1) An equal cofounder needs to have the same vision on product and company direction and must put in the same risks as you which will not happen with people you do not know I think. Same counts for the other way around. I bet you are not willing to risk time and money with the wrong cofounder.

2) If 1 is true, you must start with forming deep relationships with a lot of people to determine if the fit is there. Doable but t will take 6 to 12 months I think. Need to drink lots of beers...

3) Another option could be to be perceived (perceived is important here. You can be a great leader but just not well known, or you can be a terrible leader but have great marketing skills. And of course all other combinations) as a great and inspiring leader. This will not be a equal cofounder structure. People will pay to work with you basically. It is like a famous rockstar having to select a women out his fan base that really loves him. Not easy as well...

4) If 3 is correct, you can however onboard more cofounders at very good conditions (low equity stake with hefty vesting clauses) so this might work

5) If the market and thus potential people do not see you yet as a leader in the field, it will take again probably at least a year to form that image

So my take, with time everything is possible but in most cases time is the limiting factor. On the other hand, without funding or cashflow, the company will be nowhere anyway. So I think this is one of the most challenging ways to start a business.

At the moment I am more busy with finding cashlow early on so the company can stay alive and pushed the cofounder search on second plan. During my journey for cashlow I might run into a cofounder however. When I can get cashflow running it is also easier to get funding. Especially when the company has a scaleable product. And with funding you can onboard employees (entrepreneurial types that want salary more than equity)

however, biggest drawback of my decision to start on my own is that I find it very hard to do everything myself. Way too much to do and apart from not having enough time, this also means it is very hard to focus on just a few things because somewhere in your head you know the rest needs to be done as well. On the plus side, I can decide very quickly. No time lost on points cofounders can argue about. But...if you can get one or more good cofounders? Go for it! I think it is an advantage in the end.

Shyam charan Pathapati Founder and CEO @ becoming an entrepreneur !

Last updated on October 12th, 2017

A strategic movement will always leads to development definitely in all aspects. In order to grow financially, one should listen to their inner self, think, understand , DECIDE , plan , and ACT. I could say that everyone wants to make themselves comfortable. There should be a genuine attraction(desire) and belief towards the activity. They've great attraction towards money and all they might need is belief. It's not just about providers all the time but also about seekers.

People :

You need to realize that you gotta give some time to make some real money.

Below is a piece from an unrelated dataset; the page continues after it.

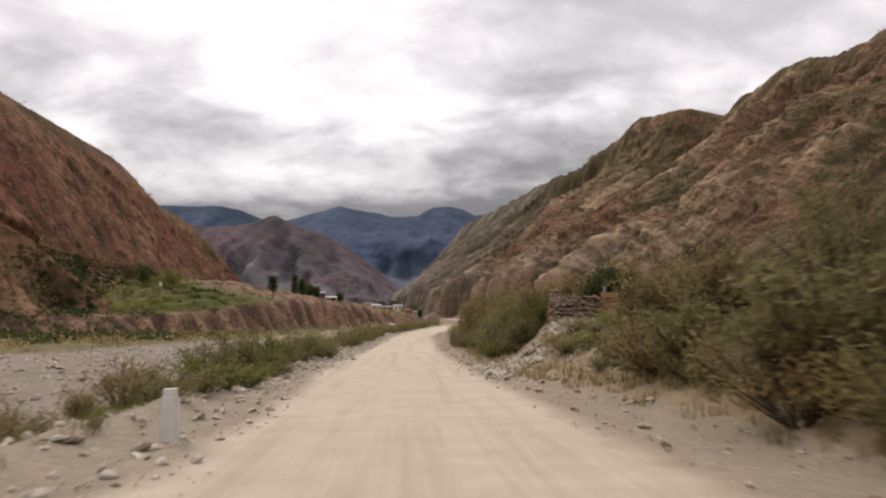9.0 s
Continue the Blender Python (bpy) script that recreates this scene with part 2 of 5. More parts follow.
def slope_material(name, dark, light, green, red, amount=0.5, size=1.0, cliff_or_haze=None, talus=None):
    """Bare mountain slope: scrub and painted shade in the hollows, pale stony ribs, red scree and streaked cliffs."""
    s = Nodes(name, 0.97, 0.1)
    gully = s.attr("gully")
    broad, mid = s.noise(0.013 * size, 5, 0.6, 0.7), s.noise(0.085 * size, 7, 0.66, 0.4, stretch=(0.45, 1.0, 0.45))
    fine = s.noise(0.24 * size, 6, 0.72)
    mottle = s.noise(0.14 * size, 4, 0.6)
    streak = s.noise(0.13 * size, 5, 0.62, 0.4, stretch=(1.0, 1.0, 0.13))
    # shade of the relief is put into the colour: dark hollows, light ribs
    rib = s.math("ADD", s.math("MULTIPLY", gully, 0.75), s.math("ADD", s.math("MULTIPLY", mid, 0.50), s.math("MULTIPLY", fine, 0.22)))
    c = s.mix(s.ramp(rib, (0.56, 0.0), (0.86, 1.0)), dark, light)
    c = s.mix(s.ramp(s.math("ADD", broad, s.math("MULTIPLY", mid, 0.4)), (0.65, 0.0), (0.78, 0.85)), c, red)
    c = s.mix(s.ramp(s.math("ADD", s.math("MULTIPLY", mottle, 0.6), s.math("MULTIPLY", fine, 0.4)), (0.40, 0.8), (0.52, 0.0)), c, tuple(v * 0.85 for v in dark))
    crag = s.noise(0.62 * size, 6, 0.7, 0.5, stretch=(0.3, 1.0, 0.3))
    c = s.mix(1.0, c, s.ramp(crag, (0.34, 0.72), (0.50, 1.04), (0.66, 1.36)), "MULTIPLY")
    if cliff_or_haze:
        # rock walls darken in their hollows too, shade painted over the streaks
        wall = s.mix(s.ramp(s.math("ADD", s.math("MULTIPLY", streak, 0.55), s.math("MULTIPLY", gully, 0.45)), (0.36, 0.0), (0.64, 1.0)), tuple(v * (0.30 if size > 0.5 else 0.56) for v in cliff_or_haze), cliff_or_haze)
        c = s.mix(s.ramp(s.math("ADD", s.attr("cliff_or_haze"), s.math("MULTIPLY", s.math("SUBTRACT", mid, 0.5), 1.1)), (0.38, 0.0), (0.62, 0.9)), c, wall)
    # haze over the slope's far end is put into its colour as grey
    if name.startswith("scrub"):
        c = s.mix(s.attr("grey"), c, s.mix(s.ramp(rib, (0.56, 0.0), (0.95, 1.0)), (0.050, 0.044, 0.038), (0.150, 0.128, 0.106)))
    if talus:
        c = s.mix(s.math("MULTIPLY", s.attr("talus"), s.ramp(mid, (0.3, 0.45), (0.6, 0.85))), c, talus)
        c = s.mix(1.0, c, s.ramp(crag, (0.40, 0.84), (0.60, 1.14)), "MULTIPLY")
    # scrub gathers in the hollows, its dark tone also standing in for shade
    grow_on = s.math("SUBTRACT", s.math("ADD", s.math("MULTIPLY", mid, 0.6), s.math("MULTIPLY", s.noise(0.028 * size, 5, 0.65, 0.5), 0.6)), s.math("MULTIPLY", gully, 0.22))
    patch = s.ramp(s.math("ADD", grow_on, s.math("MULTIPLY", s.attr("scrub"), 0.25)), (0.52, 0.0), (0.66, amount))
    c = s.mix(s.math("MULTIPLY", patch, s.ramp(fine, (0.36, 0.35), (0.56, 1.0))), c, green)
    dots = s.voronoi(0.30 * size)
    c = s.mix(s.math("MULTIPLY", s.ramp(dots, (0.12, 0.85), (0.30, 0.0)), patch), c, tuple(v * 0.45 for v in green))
    s.bump(s.math("ADD", s.math("ADD", s.math("MULTIPLY", fine, 0.5), s.math("MULTIPLY", crag, 0.35)), s.math("MULTIPLY", mid, 1.6)), 0.9 if size > 0.5 else 0.45, 2.4 / size)
    return s.color(c)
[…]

Don't underestimate the power of an opportunity!

Hustle and get paid!!!!!!!!

Climb Lean Climb Lean School of Starting Up

October 17th, 2017

The Co-Founder Mythology – Both Sides of the Table by Mark Suster has covered quite a few things that relate to this question and I am summarizing this here:

  • When you start a company a 50/50 partnership seems obvious. Either you’re not technical and you think you need a technical co-founder or vice-versa
  • Conventional wisdom says that you gain far more in working as a team than you lose by diluting by half before you start.
  • Conventional wisdom doesn’t account for all of the things that go wrong in partnerships over time; especially ones that are formed quickly and without a long gestation period.
  • It is increasingly popular to have “founder dating” or “startup weekend hackathons” of some variety or the other. We get cast together with a team of people we barely know and if we win we gleefully announce we’re going to do a company together. We don’t even know whether they snore.
  • You often have very limited perspective on whether this person will continue to be a great partner 2 years down the line, 4 years down the line, 8 years down the line
  • Even if you *think* you know them, people change. One person gets more risk averse, the other has more risk appetite. One person gets married or has kids and starts to de-prioritize the business. One person loses the passion for what you do. Or you have disagreements about strategy, recruiting, funding, etc.
  • 50/50 partnerships can be hugely unstable — even if you’ve been friends since high school.
  • And all of the hard work is ahead of you. You’re only going to find out whether they’re TRULY a great partner after you’ve put in years of money, blood, sweat & tears.
  • I think most people do 50/50 partnerships because they’re afraid to start alone. It’s scarier because if you fail it was only you and all your fault. Somehow it feels easier to leap together. I know. It’s what I did the first time.
  • I say, “go ahead & take the leap” if you want to start a company (many people don’t want to — that’s OK, too.). Hire your co-founder. Give them a large sum of equity. 20%. 30%. Even 40%. Vested over 4 years. If you ever fall out of love you have a pre-nuptial agreement. I talk about that in more detail here.
  • Truly treat them like a co-founder. Give them access to all confidential information. Involve them in fund raising, hiring, strategy, etc. Publicly call them a co-founder. Don’t rule like a dictator. But … if you have very big disagreements about funding, risk levels (e.g. like how much burn rate), whether to sell the company, etc. you won’t be backed into a corner or unable to make tough decisions.

Krystian Fiedoruk Aspiring Entrepreneur with rising experience

Last updated on October 11th, 2017

I don't think it's that hard to find the passionate co-founder and I wouldn't go crazy about it, if I couldn't find the right match right away.

Just keep your eyes open and talk to people :)

What are the skills you are looking for that co-founder should have? What you lack?

Mohamad Hamade Serial Entrepreneur, Consultant, Strategist

October 13th, 2017

I personally do not believe that you need to look for the "perfect" co-founder. I believe that it would be someone that would grow in relation to you, rather than have already been fitting to all your criteria.